Shifting from an individual contributor role to a managerial role in tech can do wonders for your salary. But making the shift can be easier said than done. While your individual role requires mastery of technical skills, a managerial role calls for a diverse skill set that includes technical competence, business acumen, and people skills.
If you’re interested in switching to a management track, it’s time to master these key competencies whether it’s by taking on more projects, finding a mentor, or pursuing continuing education courses.
Study strategies for motivating different personality types
Managers play an essential role, as Google learned when it tried to embrace a flat organizational structure. The challenge is finding good managers.
As today’s companies focus on attracting and retaining highly skilled people, they want managers who understand how to get the most out of their teams without compromising employee satisfaction, engagement, and work life balance.
Great managers accomplish this by identifying how to keep different employees motivated. For instance:
Building team trust by communicating clearly and practicing transparency
Developing goals and objectives tied to specific incentives like promotions or raises
Providing a sense of purpose by communicating how the team’s work ties into the company’s larger strategy
Empowering employees to take the lead on projects by avoiding micromanagement
Learning about the individual goals and challenges of employees through dedicated one-on-one meetings
Understand the big picture and how your company fits in the marketplace
Look beyond your individual contribution and think bigger. Ask yourself:
How does my team deliver value?
What other teams do we work with, and how is their cooperation vital to our success?
How is our company performing? Are we innovating? Do we have a strong brand?
How does our company fare in the marketplace? Who is our competition? How do we stack up against them?
A technical individual contributor thinks in terms of their personal responsibilities and goals while a manager thinks about the health of the larger organization.
Pursue continuing education courses in management
One of the biggest mistakes people make is assuming that management is not a skill.
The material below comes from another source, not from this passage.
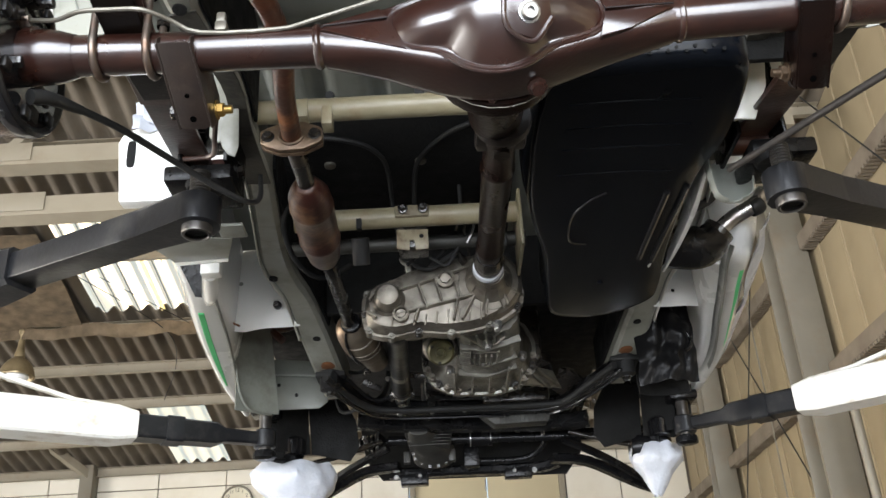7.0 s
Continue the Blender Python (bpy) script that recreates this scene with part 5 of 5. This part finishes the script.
part("bump_stop", lathe((0.668, 1.07, 2.138), (-0.25, -0.45, -0.85), [(0, 0.022), (0.012, 0.030), (0.030, 0.031), (0.055, 0.027), (0.068, 0.018), (0.072, 0.008)], 26), GLOSS_BLACK, van, "glossy black rubber bump stop", 60)
part("stop_stem", lathe((0.652, 1.05, 2.11), (-0.25, -0.2, -0.9), [(0, 0.030), (0.07, 0.026)], 18), BLACK_MAT, van)

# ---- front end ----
# Added black sheets paint the dark interior of engine bay and wheel arches.
part("engine_tray", box((-0.31, 2.33, 2.20), (0.59, 3.45, 2.22), 0.004), BLACK_MAT, van, "black sheet for the engine bay's shade")
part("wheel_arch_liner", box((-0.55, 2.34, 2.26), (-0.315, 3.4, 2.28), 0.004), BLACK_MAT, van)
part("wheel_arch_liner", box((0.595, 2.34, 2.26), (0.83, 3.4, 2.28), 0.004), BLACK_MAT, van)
part("engine_block", [box((-0.02, 2.51, 2.0), (0.33, 3.1, 2.2), 0.02), box((0.16, 2.78, 1.965), (0.37, 3.02, 2.02), 0.012)], GREASY, van, "oily black engine block and sump")
sump = part("engine_sump", [plate([(.150, 2.855, 1.958), (.196, 2.855, 1.968), (.388, 2.855, 1.963), (.366, 2.855, 1.918), (.196, 2.855, 1.916)], (0, 0.10, 0.012), 0.004)], DARK_ALU, van, "oily cast sump with fine ribs")
for k in range(12):
    part("sump_fin", bar([(.215 + 0.0125 * k, 2.853, 1.920), (.218 + 0.0128 * k, 2.853, 1.960)], 0.003, 0.006, up=(0, 1, 0), bevel=0.0008), DARK_ALU, sump)
sf = part("front_subframe", [bar([(-0.285, 2.50, 1.975), (-0.225, 2.66, 1.965), (-0.14, 2.80, 1.970), (0.36, 2.84, 1.965), (0.46, 2.70, 1.965), (0.545, 2.52, 1.975)], 0.05, 0.045, bevel=0.008, steps=5),
                             bar([(-0.25, 2.98, 1.985), (0.0, 3.02, 1.975), (0.40, 3.04, 1.965), (0.52, 3.02, 1.965)], 0.06, 0.05, bevel=0.008, steps=4)], BLACK, van, "black pressed front subframe")
part("stabiliser_bar", tube([(-0.29, 2.46, 1.965), (-0.25, 2.56, 1.955), (-0.195, 2.67, 1.942), (-0.11, 2.715, 1.937), (0.12, 2.73, 1.937), (0.35, 2.735, 1.937), (0.415, 2.71, 1.942), (0.48, 2.58, 1.957), (0.525, 2.48, 1.965)], 0.010, 12, 6), RUBBER, sf, "black greasy stabiliser bar")
for dy, dz in ((-0.027, -0.020), (0.022, -0.024)):
    part("pressed_lip", tube([(-0.285, 2.50 + dy, 1.975 + dz), (-0.225, 2.66 + dy, 1.965 + dz), (-0.14, 2.80 + dy, 1.970 + dz), (0.14, 2.82 + dy, 1.966 + dz), (0.36, 2.84 + dy, 1.965 + dz), (0.46, 2.70 + dy, 1.965 + dz), (0.545, 2.52 + dy, 1.975 + dz)], 0.0045, 8, 5), GLOSS_BLACK, sf, "shiny edge of the pressing")
part("brake_pipe", tube([(-0.24, 2.52, 1.985), (-0.19, 2.62, 1.958), (-0.15, 2.66, 1.955), (-0.10, 2.66, 1.975)], 0.006, 8, 4), BLACK, sf)
for m in (False, True):
    f = mirror if m else (lambda p: p)
    part("subframe_mount", [lathe(f((-0.285, 2.53, 1.945)), (0, 0, 1), [(0, 0.018), (0.006, 0.028), (0.03, 0.030), (0.06, 0.030)], 18), box(f((-0.325, 2.50, 1.985)), f((-0.24, 2.58, 2.0)), 0.004)], RUBBER, sf)
    part("bolt", hexbolt(f((-0.285, 2.53, 1.944)), (0, 0, -1), 0.012, 0.010), GREASY, sf)
for x in (-0.10, 0.0, 0.10):
    part("bolt", hexbolt((x, 2.775, 1.945), (0, -0.5, -0.8), 0.007, 0.006), ZINC, sf)
fd_ = part("front_differential", [rings([[Vector((cx + rx * math.copysign(abs(math.cos(a)) ** .8, math.cos(a)), y, cz + rz * math.copysign(abs(math.sin(a)) ** .8, math.sin(a)))) for a in np.linspace(0, 2 * math.pi, 28, endpoint=False)]
                                         for y, cx, cz, rx, rz in ((3.02, -.05, 1.97, .035, .030), (3.08, -.04, 1.95, .05, .045), (3.14, -.010, 1.935, .062, .044), (3.20, -.006, 1.926, .066, .046), (3.21, -.006, 1.926, .075, .052), (3.23, -.006, 1.926, .075, .052), (3.30, -.006, 1.93, .05, .04))])],
           DARK_ALU, van, "oily cast front differential", 40)
for k in range(8):
    a = math.pi + math.pi * k / 7
    part("bolt", hexbolt((-0.006 + 0.067 * math.cos(a), 3.206, 1.926 + 0.045 * math.sin(a)), (0, -1, -0.2), 0.007, 0.007), GREASY, fd_)
for k in range(6):
    part("fin", box((-0.100 + 0.003 * k, 3.06, 1.968 - 0.0105 * k), (0.062 - 0.002 * k, 3.14, 1.9715 - 0.0105 * k), 0.001), DARK_ALU, fd_)
for x in (-0.098, 0.058):
    part("tab", box((x - 0.012, 3.17, 1.885), (x + 0.012, 3.20, 1.925), 0.004), DARK_ALU, fd_)
for m in (False, True):
    f = mirror if m else (lambda p: p)
    prof_ = [(0, 0.014)]
    for k in range(6):
        prof_ += [(0.02 + 0.014 * k, 0.038 - 0.003 * k), (0.027 + 0.014 * k, 0.030 - 0.003 * k)]
    ds = part("drive_shaft", lathe(f((-0.17 if not m else -0.28, 3.19, 1.965)), (-1 if not m else 1, 0, 0), [(-0.38 if m else -0.1, 0.014)] + prof_ + [(0.13, 0.013), (0.26, 0.013)], 16), BLACK, van, "black drive shaft with a ribbed boot")
    part("clamp", lathe(f((-0.20, 3.19, 1.965)), (1, 0, 0), [(0, 0.039), (0.006, 0.039)], 18), ZINC, ds)
    part("lower_arm", [bar([f((-0.13, 3.26, 1.895)), f((-0.26, 3.29, 1.885)), f((-0.42, 3.31, 1.810)), f((-0.50, 3.32, 1.78))], [0.05, 0.05, 0.045, 0.04], 0.03, bevel=0.006, steps=4),
                       bar([f((-0.16, 3.12, 1.925)), f((-0.30, 3.20, 1.88)), f((-0.45, 3.28, 1.81))], 0.025, 0.025, bevel=0.006, steps=4)], BLACK, van, "black front suspension arm")
    part("tie_rod", tube([f((-0.18, 3.10, 1.945)), f((-0.34, 3.05, 1.885)), f((-0.50, 3.0, 1.84))], 0.009, 10), GREASY, van)
    part("splash_shield", [plate([Vector(f(p)) for p in ((-.415, 2.98, 2.06), (-.30, 2.98, 2.07), (-.255, 2.98, 1.99), (-.245, 2.98, 1.90), (-.275, 2.98, 1.855), (-.40, 2.98, 1.885))], (0.0, 0.006, 0), 0.002),
                           sheet([[Vector(f((-.415 - 0.09 * u + 0.0, 2.98 - 0.10 * math.sin(math.pi * u / 2) * 0.6, 1.885 + 0.17 * v))) for v in (0, 0.5, 1)] for u in np.linspace(0, 1, 5)], 0.004)], BLACK_MAT, van, "black rubber splash shield", 60)
    part("shield_wing", plate([Vector(f(p)) for p in ((-.565, 2.93, 1.985), (-.415, 2.975, 2.05), (-.405, 2.975, 1.885), (-.50, 2.96, 1.87), (-.56, 2.93, 1.90))], (0, 0.005, 0), 0.002), BLACK_MAT, van)
    part("strut", [lathe(f((-0.47, 3.02, 1.84)), (0.0, 0.03, 1), [(0, 0.035), (0.10, 0.035), (0.11, 0.026), (0.36, 0.026)], 18), lathe(f((-0.455, 3.02, 1.86)), (-1, 0, 0), [(0, 0.045), (0.07, 0.05), (0.09, 0.04)], 18)], BLACK, van, "black strut and steering knuckle")
    part("bright_knuckle", lathe(f((-0.455, 2.955, 1.875)), (0, 0.1, 1), [(0, 0.034), (0.05, 0.036), (0.06, 0.028)], 16), BAND, van)
# Added black plate darkens the gaps between the front parts.
part("radiator_panel", plate([(-0.20, 3.42, 1.885), (0.48, 3.42, 1.875), (0.54, 3.42, 1.95), (0.58, 3.42, 2.22), (-0.30, 3.42, 2.22), (-0.26, 3.42, 1.96)], (0, 0.01, 0)), BLACK_MAT, van, "added black plate closing the gaps ahead")
part("steering_rack", [tube([(-0.16, 3.16, 1.962), (0.56, 3.16, 1.945)], 0.016, 14), tube([(0.115, 3.16, 1.955), (0.20, 3.16, 1.953)], 0.026, 16)], BLACK, van, "black steering rack tube")
for x in (0.122, 0.192):
    part("band", lathe((x, 3.16, 1.955), (1, 0, 0), [(0, 0.027), (0.004, 0.027)], 18), ZINC, van)
part("rear_member", [bar([(-0.17, 3.34, 1.888), (0.10, 3.35, 1.888), (0.36, 3.35, 1.885), (0.44, 3.33, 1.90)], 0.05, 0.035, bevel=0.008, steps=3),
                     tube([(0.13, 3.28, 1.905), (0.28, 3.29, 1.905), (0.345, 3.28, 1.915), (0.385, 3.25, 1.945), (0.40, 3.2, 1.98)], 0.012, 12, 5),
                     box((-0.13, 3.32, 1.845), (-0.03, 3.38, 1.885), 0.004), box((0.245, 3.32, 1.852), (0.345, 3.38, 1.885), 0.004), box((0.10, 3.24, 1.88), (0.155, 3.30, 1.98), 0.004)], BLACK, van, "black lower cross member")
for x in (-0.145, -0.06, 0.28, 0.352):
    part("bolt", hexbolt((x, 3.32, 1.872), (0, -1, 0), 0.007, 0.007), ZINC, van)


# ---- white bags over the front hubs ----
def bag(at, w, h, seed, lean=0.0):
    loops_ = []
    for i in range(15):
        u = i / 14
        wid = w * (0.86 + 0.22 * math.sin(math.pi * min(1, u * 1.8)) - 0.72 * u ** 1.6)
        lp = []
        for k in range(36):
            a = 2 * math.pi * k / 36
            n_ = noise.noise(Vector((math.cos(a) * 2.4 + seed, math.sin(a) * 2.4, u * 2.8)))
            fold = 0.03 * math.sin(5 * a + 4 * u + seed) + 0.02 * math.sin(11 * a + 9 * u + seed) + 0.20 * n_ + 0.07 * noise.noise(Vector((math.cos(a) * 6 + seed, math.sin(a) * 6, u * 8)))
            lp.append(Vector((at[0] + lean * u + wid * (1 + fold) * math.cos(a), at[1] + wid * 0.8 * (1 + fold) * math.sin(a), at[2] - h * u + 0.012 * n_)))
        loops_.append(lp)
    return tagged(part("plastic_bag", rings(loops_), PLASTIC, None, "crumpled white plastic bag tied over a front hub", 50), category="bag", group="hub bags")


bag((-0.470, 3.02, 1.855), 0.130, 0.21, 1, 0.04)
bag((0.732, 3.02, 1.862), 0.088, 0.165, 5, -0.02)


# ---- hoses, brackets and fasteners round the engine ----
rnd = random.Random(11)
for k in range(16):
    x, y, z = rnd.uniform(-0.26, 0.52), rnd.uniform(2.62, 3.15), rnd.uniform(1.985, 2.08)
    dx, dy = rnd.uniform(-0.12, 0.12), rnd.uniform(-0.10, 0.16)
    part("engine_hose", tube([(x, y, z), (x + dx * 0.4, y + dy * 0.3, z - 0.015), (x + dx, y + dy, z + rnd.uniform(-0.02, 0.05)), (x + dx * 1.2, y + dy, z + 0.10)], rnd.choice((0.006, 0.009, 0.013)), 8, 4), RUBBER, van)
for k in range(14):
    x, y, z = rnd.uniform(-0.22, 0.50), rnd.uniform(2.55, 3.12), rnd.uniform(1.965, 2.05)
    w_, l_ = rnd.uniform(0.015, 0.04), rnd.uniform(0.02, 0.05)
    part("engine_bracket", box((x - w_, y - l_, z - 0.006), (x + w_, y + l_, z + rnd.uniform(0.004, 0.03)), 0.003, Euler((rnd.uniform(-.5, .5), rnd.uniform(-.4, .4), rnd.uniform(-1, 1))).to_matrix().to_4x4()), GREASY, van)
for k in range(26):
    x, y, z = rnd.uniform(-0.26, 0.54), rnd.uniform(2.5, 3.2), rnd.uniform(1.95, 1.99)
    part("bolt", hexbolt((x, y, z), (rnd.uniform(-.3, .3), -0.6, -0.8), 0.006, 0.007), STEEL if k % 3 == 0 else GREASY, van)

# ---- wiring and small hoses round the transfer case ----
part("vent_tube", tube([(-0.231, 1.700, 2.140), (-0.282, 1.720, 2.084), (-0.284, 1.760, 2.037), (-0.256, 1.800, 1.993), (-0.212, 1.840, 1.986), (-0.159, 1.880, 2.032)], 0.006, 8, 5), BLACK_MAT, van, "black looped vent tube")
part("wiring_loop", tube([(0.021, 1.930, 2.067), (0.059, 1.940, 2.048), (0.088, 1.930, 2.085), (0.117, 1.920, 2.116), (0.135, 1.900, 2.157)], 0.0045, 8, 5), RUBBER, van)
part("wiring_loop", tube([(0.139, 1.940, 2.043), (0.178, 1.920, 2.053), (0.200, 1.910, 2.084), (0.196, 1.900, 2.123)], 0.0045, 8, 5), RUBBER, van)
part("wiring_loop", tube([(-0.033, 1.950, 2.058), (0.002, 1.940, 2.096), (-0.002, 1.920, 2.146), (-0.007, 1.900, 2.181)], 0.004, 8, 5), RUBBER, van)
part("plug_connector", box((0.171, 1.930, 2.036), (0.194, 1.950, 2.067), 0.003), BLACK, van)
part("cable_clip", tube([(0.085, 1.900, 2.118), (0.094, 1.900, 2.137), (0.118, 1.900, 2.140), (0.128, 1.900, 2.124), (0.110, 1.910, 2.089)], 0.0028, 6, 3), ZINC, van, "bright wire clip")


# ---- panels of the end wall, piece by piece ----
def wall_panel(x0, x1, z0, z1):
    part("panel", box((x0 + 0.006, EAVE_Y, z0 + 0.006), (x1 - 0.006, EAVE_Y + 0.03, z1 - 0.006), 0.004, seg=1), TILE, front)


edges = [-8.0, -7.06, -6.26, -5.46, -4.66, -3.36, -2.56, -1.76, -0.96, -0.41]
for xa, xb in list(zip(edges, edges[1:])) + [(1.44, 2.08), (2.08, 2.88)]:
    for za, zb in ((0.0, 0.9), (0.9, 1.8), (1.8, 2.7), (2.7, 3.62), (3.62, 3.88)):
        wall_panel(xa, xb, za, zb)
wall_panel(-0.41, 1.44, 3.65, 3.88)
It’s just a role you’re given if you’re good at your individual role. In reality, an excellent programmer won’t suddenly become a fantastic manager or director.
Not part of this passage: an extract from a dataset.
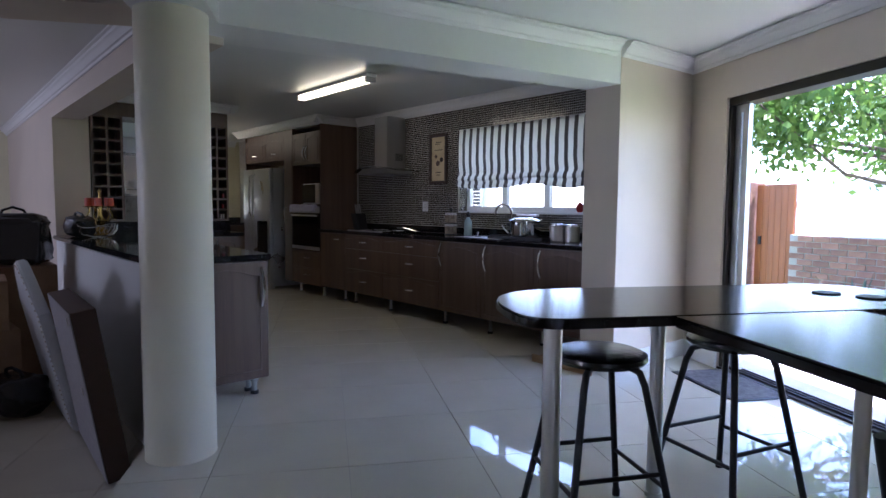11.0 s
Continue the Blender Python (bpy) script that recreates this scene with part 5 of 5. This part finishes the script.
carton(pose(7.42, -1.33, LOW, 0, 0, 4), 0.62, 0.56, 0.56, "brown cardboard moving box on the floor")
carton(pose(7.44, -1.32, LOW + 0.5612, 0, 0, -3), 0.58, 0.52, 0.38, "brown cardboard moving box stacked on another")
carton(pose(8.05, -1.72, LOW, 0, 0, 0), 0.55, 0.52, 0.99, "tall brown cardboard moving box")
carton(pose(7.5, -0.62, LOW, 0, 0, 8), 0.6, 0.6, 0.62, "brown cardboard moving box on the floor")
carton(pose(7.52, -0.60, LOW + 0.6212, 0, 0, 2), 0.5, 0.5, 0.42, "brown cardboard moving box stacked on another")
soft_bag("travel_bag", pose(8.0, -1.70, LOW + 0.9912, 0, 0, 70), 0.52, 0.46, 0.44, 1.3, VINYL, "bulging square black travel bag on a carton", "bag", "black bags", 0.38)
soft_bag("travel_bag", pose(6.78, -1.55, LOW, 0, 0, 30), 0.44, 0.36, 0.30, 5.3, VINYL, "slumped black bag on the lounge floor", "bag", "black bags")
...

Tobias Lütke, Shopify CEO, said that when he first stepped into the CEO role, he was “not good”, joking that, “the wonderful thing about computers is when you tell them what to do they’ll keep doing it and they’ll do it until you tell them to stop. It turns out humans are not like that.”
In other words, managing people is not easy. The good news is it’s a skill that can be acquired, and it’s worth pursuing courses in conflict resolution, people management, negotiation, strategic leadership, and organizational behavior.
What’s more, many companies offer tuition stipends to support their employees’ professional development. If your company doesn’t offer one, write a business case for a professional development budget and present it to your manager.
Share with a mentor and network
It’s tempting to keep big plans hidden until you’re fully confident, but this is not the most efficient use of time. Instead, start networking within your organization and introduce yourself to different teams.
Find out if your company offers a mentorship program that pairs employees early in their career with executives. This is a great forum for one-on-one support and candid advice from someone in a management position. Plus, it puts your goals on the radar of someone who has influence.
In addition, network with professionals outside your company. Your future management position may come from another organization, so making industry connections is a way to maximize your chances of landing a managerial role in tech.